A Florida woman is seeking to rescue an alligator that has been put in a community retention pond with its snout taped up.
She said the reptile has had its mouth bound since December when a trapper attempted to remove it from the enclosure.
Amber Lock said the alligator was probably lost by the trapper as they tried to extract it from the water.
"Whoever attempted to trap him and put the tape around his mouth clearly lost him and that's what started this," she explained.
Ms Lock says she has attempted to contact several groups including other local trappers in hopes of freeing the animal but has run into issues relating to required permit.

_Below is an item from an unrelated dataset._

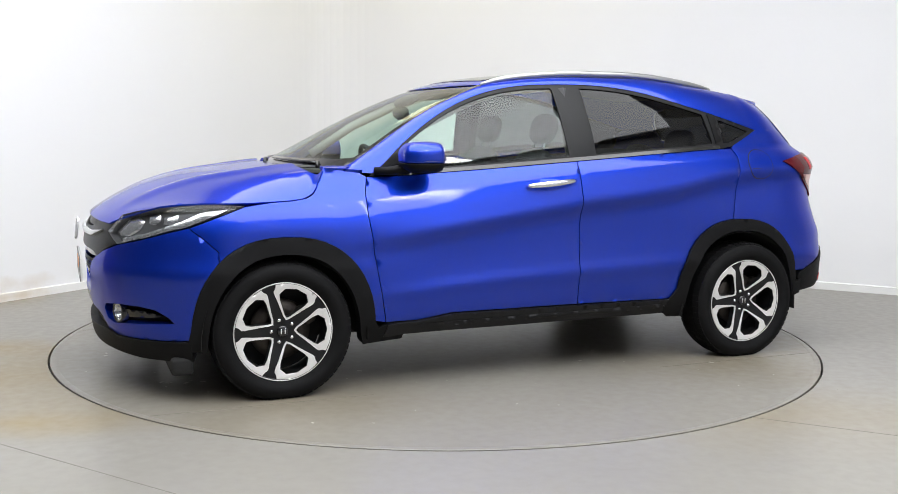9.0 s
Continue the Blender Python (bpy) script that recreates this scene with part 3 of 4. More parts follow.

Speaking to Fox 13, she said: "I tried other avenues to try to expedite this and make it something that's important to everyone and there's just been no traction.
"I feel that this animal's been suffering for two months and that to me, that's just unacceptable."
Having their mouth taped shut for an extended period of time can negatively impact alligators, a wildlife expert told Fox 13.
"It does physically affect him. He loses body mass. He gets dehydrated," Martha Rivera of Everglades Outpost Sanctuary explained to the channel.
"You know, if this gator is in a retention pond, the trapper that went out there should definitely not have left him, especially with the tape on the mouth. Then you also have the fact, too, that that tape messes up their skin."
For safety reasons, alligators usually get their mouths taped shut when being transported, but it should not be kept on long-term.
"Someone needs to go back out there and get this alligator," Rivera added. "There's no way that you could just leave it there with its mouth taped shut. It's inhumane as well."